With the presence of PLA long range ASBM the Philippine SAG has been positioned on the Eastern side of the Archipelago and will provide support to coalition forces attempting land on Palawan to retake the island.
They have also made available a squadron of F-35A aircraft along with 4 E/A-18G EW aircraft and support aircraft including AWACS, tankers and MPA. In addition there are several groups of US personnel at Darwin AB. There was already the 61st FS that was deployed conducting Instructor Pilot training at Tindal AB to the South of Darwin. There are also airborne elements of the US Army along with a squadron of C-17s for transport and airborne assault. The US has also deployed 3 KC-46A Tankers.
A squadron of F-35B aircraft is available based on the CSG along with ASW helicopter support.
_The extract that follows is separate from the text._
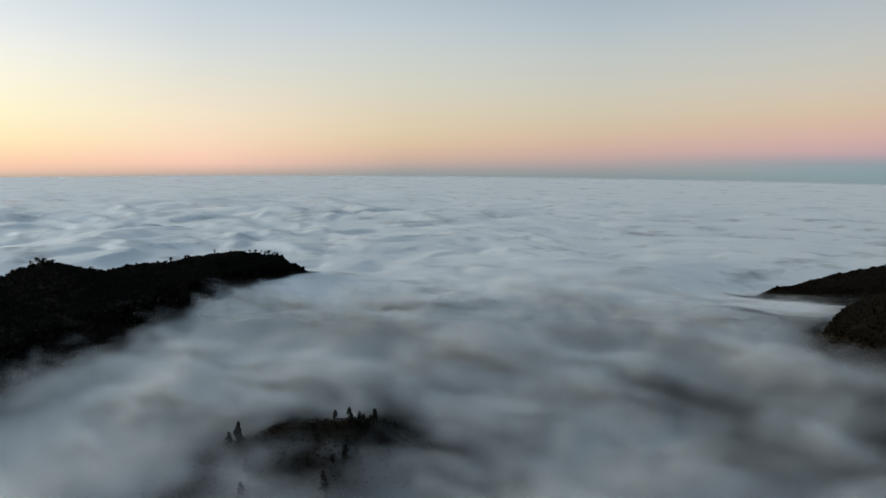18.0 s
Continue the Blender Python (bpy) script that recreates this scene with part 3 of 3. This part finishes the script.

Space, electromagnetic and cyberspace dimensions:
ELINT, IMGSAT, RORSAT, SIGINT and several other types of satellites are expected to transit the AOR ten or more times per day, significantly impacting the ability of either side's forces to emit radars without detection. Weather will affect some types like IMGSAT. Synthetic Aperture Radar will play a big factor for both sides as well.
HF and UHF communications are expected to be jammed in various areas throughout the AOR.
Acoustic: The PLAN has excellent acoustic coverage throughout the AOR through the seafloor based acoustic array network, and should receive good cueing on most coalition submarines.
Time Dimension: For scenario purposes, 7 days is allotted to achieve the victory conditions.